Über Jahrzehnte gewachsene Strukturen
Natürlich muss es Kontrollmechanismen geben, um einen Missbrauch der Hilfsgelder auszuschließen. Sollten die UNRWA-Geberländer ihre Zahlungen nicht umgehend wieder aufnehmen, droht ein Massensterben. Das betrifft auch die Bundesregierung, die zu Recht auf eine lückenlose Aufklärung der Vorwürfe drängt. UNRWA-Chef Philippe Lazzarini leitete Untersuchungen ein. Was einfach klingt, ist derzeit schlichtweg nicht machbar.
Eine sofortige Übergabe an andere Organisationen ist allein aufgrund der über Jahrzehnte gewachsenen Verteilungsstrukturen in Gaza nicht möglich. Sie zu ersetzen, bräuchte Zeit. Zeit, die die palästinensische Zivilbevölkerung nicht hat. Die größte Herausforderung aber ist, den UNRWA-Auftrag zu reformieren. Zentral ist das verankerte Rückkehrrecht aller palästinensischen Geflüchteten. Wohin? Dafür gibt es derzeit keinen validen Plan, der politisch gedeckt wäre.
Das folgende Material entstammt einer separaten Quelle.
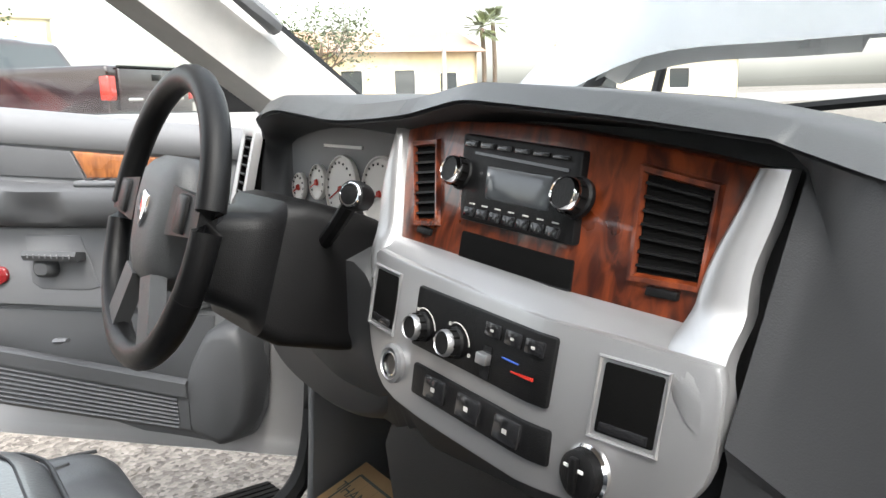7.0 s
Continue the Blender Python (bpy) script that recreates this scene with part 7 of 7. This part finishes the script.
def van(m):
    v = thing("work_van", "white work van with a pipe ladder rack", "van", m)
    L, W = 5.2, 0.98
    bm = B()
    top = [(L, 0.95), (L - 0.6, 1.15), (L - 1.2, 1.85), (L - 1.5, 1.98), (0.15, 1.98), (0.0, 1.85)]
    prism(bm, [(x, -W, z) for x, z in outline_arches(L, 0.45, ((1.0, 0.42), (L - 0.95, 0.42)), top)], (0, 2 * W, 0), 0.05, 3)
    part("body", bm, WHITEPAINT, v, "", 50)
    bm = B()
    for x in (1.0, L - 0.95):
        box(bm, (x, 0, 0.6), (0.95, 1.85, 0.55))
    part("underbody", bm, BLACK, v)
    for s in (-1, 1):
        for a, b in ((0.35, 1.55), (1.75, 2.85), (3.0, 3.75)):
            bm = B()
            prism(bm, [(a, s * (W + 0.001), 1.30), (b, s * (W + 0.001), 1.30), (b - 0.03, s * (W + 0.001), 1.78), (a + 0.03, s * (W + 0.001), 1.78)], (0, s * 0.006, 0))
            part("side_window", bm, VANGLASS, v)
        for x in (1.0, L - 0.95):
            road_wheel(pose(x, s * 0.86, 0.36, 0, 0, 180 if s > 0 else 0), v, 0.36)
    bm = B()
    prism(bm, [(-0.004, -0.8, 1.28), (-0.004, 0.8, 1.28), (-0.004, 0.75, 1.8), (-0.004, -0.75, 1.8)], (-0.006, 0, 0))
    part("rear_window", bm, VANGLASS, v)
    for k in range(4):
        bm = B()
        x = 0.4 + 1.1 * k
        tube(bm, [(x, -0.85, 1.98), (x, -0.85, 2.30), (x, 0.85, 2.30), (x, 0.85, 1.98)], 0.022, 8)
        part("rack_bar", bm, WHITEPAINT, v, "white rack bar")
    for y in (-0.85, -0.62, -0.4, -0.15, 0.1, 0.38, 0.6, 0.85):
        bm = B()
        tube(bm, [(0.2, y, 2.34), (4.2, y + 0.05, 2.36)], 0.022, 8)
        part("rack_pipe", bm, WHITEPAINT if abs(y) > 0.8 else (RUSTPIPE if y in (-0.62, -0.15, 0.38) else POLE), v, "carried pipe")


van(pose(-9.7, 4.2, -0.40, 0, 0, -80))


# ---------- buildings ----------
def building(name, label, x, y, w, d, h, mat, heading, wins, roof=True):
    b = thing(name, label, "building", pose(x, y, LOT, 0, 0, heading))
    bm = B()
    t = 0.25
    xs = sorted({-w / 2, w / 2} | {c - ww / 2 for c, _, ww, _ in wins} | {c + ww / 2 for c, _, ww, _ in wins})
    zs = sorted({0.0, h} | {z for _, z, _, _ in wins} | {z + hh for _, z, _, hh in wins})
    for x0, x1 in zip(xs, xs[1:]):
        for z0, z1 in zip(zs, zs[1:]):
            cx, cz = (x0 + x1) / 2, (z0 + z1) / 2
            if any(abs(cx - c) < ww / 2 and z < cz < z + hh for c, z, ww, hh in wins):
                continue
            box(bm, (cx, t / 2, cz), (x1 - x0, t, z1 - z0))
    bmesh.ops.remove_doubles(bm, verts=bm.verts, dist=1e-4)
    box(bm, (-w / 2 + t / 2, d / 2, h / 2), (t, d, h))
    box(bm, (w / 2 - t / 2, d / 2, h / 2), (t, d, h))
    box(bm, (0, d - t / 2, h / 2), (w, t, h))
    part("wall", bm, mat, b)
    bm = B()
    if roof:
        prism(bm, [(-w / 2 - 0.5, -0.6, h), (-w / 2 - 0.5, d + 0.6, h), (-w / 2 - 0.5, d / 2, h + d * 0.18)], (w + 1, 0, 0))
        part("roof", bm, ROOFING, b, "low clay tile roof")
    else:
        box(bm, (0, d / 2, h + 0.1), (w + 0.3, d + 0.3, 0.25), 0.03)
        part("roof", bm, mat, b, "flat parapet roof")
    for c, z, ww, hh in wins:
        bm = B()
        box(bm, (c, 0.14, z + hh / 2), (ww, 0.03, hh))
        wn_ = part("window", bm, GLASSDARK, b)
        bm = B()
        tube(bm, [(c - ww / 2, 0.06, z), (c + ww / 2, 0.06, z), (c + ww / 2, 0.06, z + hh), (c - ww / 2, 0.06, z + hh)], 0.05, 4, True)
        part("window_frame", bm, WHITEPAINT, wn_)


building("tan_building", "low tan stucco building across the street", 24, 46, 16, 9, 3.6, STUCCO, -14, [(-6, 0.9, 1.2, 1.7), (-3.4, 0.0, 1.1, 2.3), (-0.5, 0.9, 1.4, 1.6), (3, 0.9, 1.4, 1.6), (6, 0.0, 1.2, 2.3)])
building("cream_building", "long cream stucco building beyond the lot", -6, 48, 26, 10, 5.4, STUCCO2, 3, [(-10, 1.4, 1.6, 1.8), (-6, 1.4, 1.6, 1.8), (-2, 1.4, 1.6, 1.8), (2, 0.0, 1.6, 2.8), (5.5, 2.4, 1.2, 1.6), (9, 2.4, 1.2, 1.6)], False)
building("yellow_shed", "small yellow stucco building behind the lot", -9, 31, 9, 6, 2.6, STUCCO, 5, [(-2.5, 1.0, 1.4, 1.0), (1.5, 0.0, 1.2, 2.1)])
building("street_house", "long tan house across the street, mirrored in the glass", 0, -34, 44, 9, 3.6, STUCCO, 180, [(-14, 0.9, 1.6, 1.4), (-6, 0.0, 1.2, 2.2), (3, 0.9, 1.6, 1.4), (12, 0.9, 1.6, 1.4)])
building("far_house", "distant tan house with a tiled roof", 44, 40, 12, 8, 3.2, STUCCO2, -40, [(-3, 0.9, 1.4, 1.4), (2, 0.9, 1.4, 1.4)])


# ---------- trees, poles ----------
def tree(name, label, x, y, h, r, seed, leaf=LEAF, n=1500):
    rng = random.Random(seed)
    t = thing(name, label, "tree", pose(x, y, LOT))
    bm = B()
    trunk = [Vector((0, 0, 0)), Vector((0.1, 0.05, h * 0.22)), Vector((-0.05, 0.1, h * 0.42)), Vector((0.0, 0.0, h * 0.6))]
    tube(bm, smooth_path(trunk, 4), [0.16 * h / 6 * (1 - 0.6 * k / 12) for k in range(13)], 8)
    tips = []
    for k in range(9):
        a, z0 = k * 2.4 + rng.random(), h * rng.uniform(0.25, 0.55)
        e = Vector((math.cos(a) * r * rng.uniform(0.5, 0.85), math.sin(a) * r * rng.uniform(0.5, 0.85), h * rng.uniform(0.55, 0.9)))
        s = Vector((0, 0, z0))
        midp = s.lerp(e, 0.5) + Vector((0, 0, -0.1 * h * rng.random()))
        tube(bm, smooth_path([s, midp, e], 3), [0.06 * h / 6 * (1 - k2 / 8) for k2 in range(7)], 5)
        tips += [e, midp.lerp(e, 0.6)]
    tips.append(Vector((0, 0, h * 0.85)))
    part("trunk", bm, BARK, t)
    verts, faces = [], []
    for k in range(n):
        c = rng.choice(tips)
        p = c + Vector((rng.gauss(0, r * 0.22), rng.gauss(0, r * 0.22), rng.gauss(0, h * 0.075)))
        s = rng.uniform(0.05, 0.14) * h / 5
        u = Vector((rng.uniform(-1, 1), rng.uniform(-1, 1), rng.uniform(-0.6, 0.6))).normalized()
        w = u.cross(Vector((rng.uniform(-1, 1), rng.uniform(-1, 1), 1))).normalized()
        i = len(verts)
        verts += [p - u * s, p + w * s * 0.45, p + u * s, p - w * s * 0.45]
        faces.append((i, i + 1, i + 2, i + 3))
    me = bpy.data.meshes.new("crown")
    me.from_pydata([tuple(v) for v in verts], [], faces)
    me.materials.append(leaf)
    cr = new("crown", me)
    cr.parent = t
    cr["kind"] = "stuff"


tree("olive_tree", "leafy green tree behind the parked trucks", -6.5, 40, 5.4, 2.4, 3, n=2600)
tree("olive_tree", "leafy green tree behind the parked trucks", -14.0, 38, 5.6, 2.6, 5, n=2200)
tree("olive_tree", "grey-green tree across the street", 17.5, 38, 6.0, 2.8, 7, n=2400)
tree("olive_tree", "grey-green tree across the street", 1.5, 44, 6.5, 2.6, 11, n=2000)
tree("olive_tree", "distant tree behind the lot", -20, 34, 6.5, 3.0, 13, n=2000)


for k, (x, y, h) in enumerate(((-30, -26, 6.5), (-19, -29, 5.5), (-8, -27, 6.8), (3, -30, 6.0), (13, -26, 6.6), (24, -20, 3.8), (29, -9, 3.4), (31, 2, 3.2))):
    tree("street_tree", "dark green tree across the street, mirrored in the paint", x, y, h, 3.2, 40 + k, n=1300)


def palm(x, y, h, seed):
    rng = random.Random(seed)
    t = thing("palm_tree", "tall fan palm in the distance", "palm tree", pose(x, y, LOT), "palms")
    bm = B()
    tube(bm, smooth_path([(0, 0, 0), (0.1, 0, h * 0.5), (0, 0.05, h)], 6), 0.16, 8)
    part("trunk", bm, BARK, t)
    bm = B()
    for k in range(34):
        a, e = k * 2.4, rng.uniform(-0.7, 1.2)
        d = Vector((math.cos(a) * math.cos(e), math.sin(a) * math.cos(e), math.sin(e)))
        s = d.cross(Vector((0, 0, 1)))
        s = s.normalized() if s.length > 0.1 else Vector((1, 0, 0))
        ln = rng.uniform(1.1, 1.6)
        o = Vector((0, 0, h))
        for j in range(7):
            f = (j - 3) / 3
            q = (d + s * f * 0.6).normalized()
            i0 = o + d * ln * 0.35
            w = s * 0.035
            grid(bm, [[i0 - w, i0 + w], [i0 + q * ln * 0.5 - w, i0 + q * ln * 0.5 + w + Vector((0, 0, -0.03))], [i0 + q * ln * 0.8 - Vector((0, 0, 0.18))] * 2])
    part("crown", bm, PALM, t)


palm(33, 45, 5.2, 1)
palm(35.5, 47, 5.8, 2)
palm(-26, 14, 6.5, 4)
for x, y, h in ((-3.15, 22.0, 9), (9.0, 34, 9), (27, 41, 9), (-14, 36, 9)):
    p = thing("utility_pole", "pale wooden utility pole", "pole", pose(x, y, LOT), "utility poles")
    bm = B()
    tube(bm, [(0, 0, 0), (0, 0, h)], [0.15, 0.11], 10)
    part("shaft", bm, POLE, p)
    bm = B()
    box(bm, (0, 0, h - 0.5), (1.8, 0.1, 0.12), 0.02)
    part("cross_arm", bm, POLE, p)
Seit 1949 – mit der Gründung des UNRWA – hängen palästinensische Geflüchtete am Tropf internationaler Organisationen. Nicht nur im Gazastreifen und der Westbank, sondern auch in Syrien, im Libanon und andernorts. Eine Integration in die jeweiligen Sozialsysteme der Staaten war dort nicht gewollt. Eine Aufnahme der palästinensischen Flüchtlinge für immer war nicht geplant, nicht von den meisten Gaststaaten und noch weniger von der PLO.
Unersetzlicher Rettungsanker
Das Ende des UNRWA ist da, wenn es zu einer wie auch immer gearteten Zweistaatenlösung kommt, also zur Gründung eines palästinensischen Staats, in dem die Geflüchteten und ihre Nachfahren leben könnten, wenn sie sich dazu entscheiden. Aus israelischer Sicht ist dieser Plan vom Tisch, doch gerade in diesen Wochen drängen vor allem die USA und auch Deutschland auf die Zweistaatenlösung.
Den Druck auf Jerusalem aufrechtzuerhalten und eine diplomatische Lösung voranzutreiben, ist das Gebot der Stunde. Solange das nicht passiert, gilt, was das Hilfswerk in seinem Aufruf schreibt: Die Menschen in Gaza sind abhängig vom UNRWA, ihrem unersetzlichen Rettungsanker.